Karma

Karma: This was an experimental system I used in the post-DSB world, and it was very popular with the players. Instead of granting players bonus experience for story awards, good roleplaying, and clever tricks, they get something called Karma instead. Karma can be spent to improve your character in ways that the rigid class rules don’t normally allow.
Karma is intended to help your character branch out and to blur the line between classes. It is not intended to allow people to hyper-specialize their characters.
Here are some things that Karma can be spent on:

Item Cost Limits
Hit Point 4 Maximum hit die
Skill Point 4 Normal skill caps apply
+1 to any save 20 see below
Feat 40 none, but must meet prereqs
Ability Point 40 limited by racial max
+1 Base Attack 60 see below

Only ‘weak’ saving throws can be improved. A wizard could improve his Fort save to that of a fighter of equal level. A single-classed fighter cannot use karma to further improve his Fortitude (although he could buy the Great Fortitude feat or improve his Con score).

Ability scores cannot be increased beyond the normal limits for a character of that race and level who rolled perfect 18s during character generation. For most races, the cap starts at 18 and increases by 1 for every 5 levels. A 13th level elf would have a maximum Con of 19 and a maximum Dex of 23. Magical bonuses and inherent bonuses from wishes do not count against this cap when buying points with Karma.

Improvements to BAB count towards multiple attacks. You can only improve your BAB by one ‘class’ (eg A wizard could improve his BAB to that of an equal-level cleric, and a cleric could improve his BAB to that of a fighter). You cannot improve your BAB beyond that of an equal-level fighter. If you’re already a fighter, you don’t need more BAB. Go buy some feats or something.

Karma was balanced on the assumption that players would accumulate roughly 40 Karma every three levels.

Karma is usually earned by adventuring, but characters can also earn karma by practicing their skills and taking lessons. In general, a good 40 hours of work is enough to earn one point of Karma, although this can be sped up by going to certain schools and academies. The DM can (and will) limit how much progress you can make this way.

Getting Complicated, an Optional Rule:

There’s a design problem where buying skill points gives you a fixed benefit, but buying Intelligence gives you a scaling benefit.
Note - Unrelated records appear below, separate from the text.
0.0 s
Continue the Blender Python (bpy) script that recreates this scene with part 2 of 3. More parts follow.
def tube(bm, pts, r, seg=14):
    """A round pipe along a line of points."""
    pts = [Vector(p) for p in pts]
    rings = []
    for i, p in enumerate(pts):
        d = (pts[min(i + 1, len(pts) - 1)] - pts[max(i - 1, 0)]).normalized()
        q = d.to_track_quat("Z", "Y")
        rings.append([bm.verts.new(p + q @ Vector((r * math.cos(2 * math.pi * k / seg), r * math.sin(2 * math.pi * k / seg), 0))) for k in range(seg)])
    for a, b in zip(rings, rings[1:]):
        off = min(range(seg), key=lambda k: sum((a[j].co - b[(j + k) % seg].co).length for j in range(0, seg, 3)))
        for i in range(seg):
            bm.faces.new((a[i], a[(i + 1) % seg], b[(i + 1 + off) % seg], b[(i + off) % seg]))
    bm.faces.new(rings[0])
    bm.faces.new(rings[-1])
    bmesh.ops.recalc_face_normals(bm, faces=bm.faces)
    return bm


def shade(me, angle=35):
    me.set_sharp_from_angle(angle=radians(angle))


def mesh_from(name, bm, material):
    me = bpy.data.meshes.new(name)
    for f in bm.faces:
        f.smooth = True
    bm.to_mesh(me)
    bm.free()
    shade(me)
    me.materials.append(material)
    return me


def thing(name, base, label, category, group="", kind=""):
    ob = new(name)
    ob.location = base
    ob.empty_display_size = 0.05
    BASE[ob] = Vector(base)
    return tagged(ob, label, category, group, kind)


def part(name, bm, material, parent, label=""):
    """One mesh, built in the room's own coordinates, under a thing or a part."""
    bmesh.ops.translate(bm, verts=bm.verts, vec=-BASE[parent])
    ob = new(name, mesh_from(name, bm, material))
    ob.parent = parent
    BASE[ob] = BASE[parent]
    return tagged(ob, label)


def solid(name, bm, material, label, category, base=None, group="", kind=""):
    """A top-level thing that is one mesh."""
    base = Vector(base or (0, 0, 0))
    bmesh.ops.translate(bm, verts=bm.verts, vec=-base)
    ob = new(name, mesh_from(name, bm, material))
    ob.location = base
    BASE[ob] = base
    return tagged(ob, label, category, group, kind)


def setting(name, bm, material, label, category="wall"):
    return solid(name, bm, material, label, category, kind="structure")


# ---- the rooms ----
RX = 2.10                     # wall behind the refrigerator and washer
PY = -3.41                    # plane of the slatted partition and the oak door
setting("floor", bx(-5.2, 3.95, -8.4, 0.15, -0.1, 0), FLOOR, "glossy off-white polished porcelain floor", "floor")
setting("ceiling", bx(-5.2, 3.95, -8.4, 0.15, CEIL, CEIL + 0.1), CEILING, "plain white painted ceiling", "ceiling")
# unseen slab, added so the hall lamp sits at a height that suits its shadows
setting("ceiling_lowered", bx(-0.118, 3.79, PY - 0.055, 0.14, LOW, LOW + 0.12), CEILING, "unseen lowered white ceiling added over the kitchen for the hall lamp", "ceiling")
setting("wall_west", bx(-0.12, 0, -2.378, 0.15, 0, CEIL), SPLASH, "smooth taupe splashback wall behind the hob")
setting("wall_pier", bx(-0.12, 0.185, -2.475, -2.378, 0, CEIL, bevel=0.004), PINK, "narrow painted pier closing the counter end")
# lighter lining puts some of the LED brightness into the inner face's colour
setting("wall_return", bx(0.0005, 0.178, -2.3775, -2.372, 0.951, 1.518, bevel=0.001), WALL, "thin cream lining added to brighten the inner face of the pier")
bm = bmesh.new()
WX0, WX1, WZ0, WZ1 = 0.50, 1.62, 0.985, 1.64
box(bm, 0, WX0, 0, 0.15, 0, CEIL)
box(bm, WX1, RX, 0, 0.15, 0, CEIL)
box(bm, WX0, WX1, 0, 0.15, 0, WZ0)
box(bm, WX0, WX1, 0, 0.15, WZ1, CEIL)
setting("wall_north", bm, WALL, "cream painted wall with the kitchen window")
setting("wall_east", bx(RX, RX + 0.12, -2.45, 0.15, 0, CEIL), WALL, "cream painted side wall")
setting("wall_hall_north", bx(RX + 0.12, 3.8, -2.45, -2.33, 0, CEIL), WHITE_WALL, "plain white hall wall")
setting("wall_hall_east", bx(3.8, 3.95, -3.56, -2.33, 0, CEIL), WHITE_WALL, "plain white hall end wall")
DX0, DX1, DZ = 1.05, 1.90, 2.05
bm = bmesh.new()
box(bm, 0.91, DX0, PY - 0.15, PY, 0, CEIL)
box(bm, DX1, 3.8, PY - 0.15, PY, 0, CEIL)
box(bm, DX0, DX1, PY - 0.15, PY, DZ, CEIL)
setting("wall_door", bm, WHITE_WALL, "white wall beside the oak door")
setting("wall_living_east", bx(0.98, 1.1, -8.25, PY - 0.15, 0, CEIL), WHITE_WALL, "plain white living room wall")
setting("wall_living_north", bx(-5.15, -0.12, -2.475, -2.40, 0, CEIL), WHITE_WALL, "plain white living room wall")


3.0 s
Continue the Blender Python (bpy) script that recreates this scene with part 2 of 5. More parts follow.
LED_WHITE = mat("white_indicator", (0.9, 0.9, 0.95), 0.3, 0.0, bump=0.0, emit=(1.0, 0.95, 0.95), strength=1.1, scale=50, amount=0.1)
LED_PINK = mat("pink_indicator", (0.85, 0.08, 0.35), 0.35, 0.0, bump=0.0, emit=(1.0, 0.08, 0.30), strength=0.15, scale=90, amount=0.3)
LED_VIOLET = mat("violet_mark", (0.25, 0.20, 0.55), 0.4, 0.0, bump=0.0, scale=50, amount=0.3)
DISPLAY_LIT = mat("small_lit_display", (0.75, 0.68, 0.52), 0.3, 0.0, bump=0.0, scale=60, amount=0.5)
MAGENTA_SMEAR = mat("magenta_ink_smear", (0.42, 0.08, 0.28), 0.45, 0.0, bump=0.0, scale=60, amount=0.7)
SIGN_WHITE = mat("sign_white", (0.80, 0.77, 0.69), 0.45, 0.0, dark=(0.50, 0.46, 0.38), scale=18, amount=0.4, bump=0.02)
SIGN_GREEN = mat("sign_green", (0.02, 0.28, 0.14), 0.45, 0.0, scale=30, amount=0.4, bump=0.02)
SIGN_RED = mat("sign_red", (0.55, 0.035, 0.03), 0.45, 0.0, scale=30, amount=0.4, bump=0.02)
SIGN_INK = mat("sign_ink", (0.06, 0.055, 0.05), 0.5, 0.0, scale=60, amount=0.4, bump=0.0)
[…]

For any amount of skill points bought, there is always a level at which buying Intelligence would have given you more skill points for the same Karma. It was not my intention to build a trap into the rules that punishes players for not number-crunching and meta-gaming, but it happened anyway. Here’s a solution that preserves skill points as a viable purchase.

Any Karma that has been spent on skill points may be redeemed at any time to count towards buying a point of Intelligence. It acts as if the points previously spent on skill points were simply down payments on the Intelligence point. The actual skill points previously purchased are NOT lost. If this transaction causes the player to gain more skill points than the Intelligence point would normally grant, he incurs a skill debt that must be paid off before he can gain any more skill ranks. This debt can be paid with either normal level-up related skill points or with Karma purchased skill points.

Example: Ranger Rick is a 6th level Ranger. He really likes skill points, and has spent 24 Karma buying six extra skill ranks. He decides that he wants to switch over to investing in Intelligence. He can cash in those 24 Karma, giving him a credit towards an Intelligence point, which costs 40 Karma. He can then spend an additional 16 Karma to make up the difference and gain a point of Intelligence. At 6th level, a point of Intelligence is worth 3 skill points. The six skill points he previously bought count against this total, so Rick does not actually gain any skill points right away. In fact, since he has effectively paid for only 3 skill points, while possessing six extra skill points, he has skill debt equal to 3 skill points. He will easily be able to pay this off with his next level up, and then he can start reaping the rewards of his investment.

Players may use a similar method if they wish to redeem Karma spent on Hit Points for Constitution.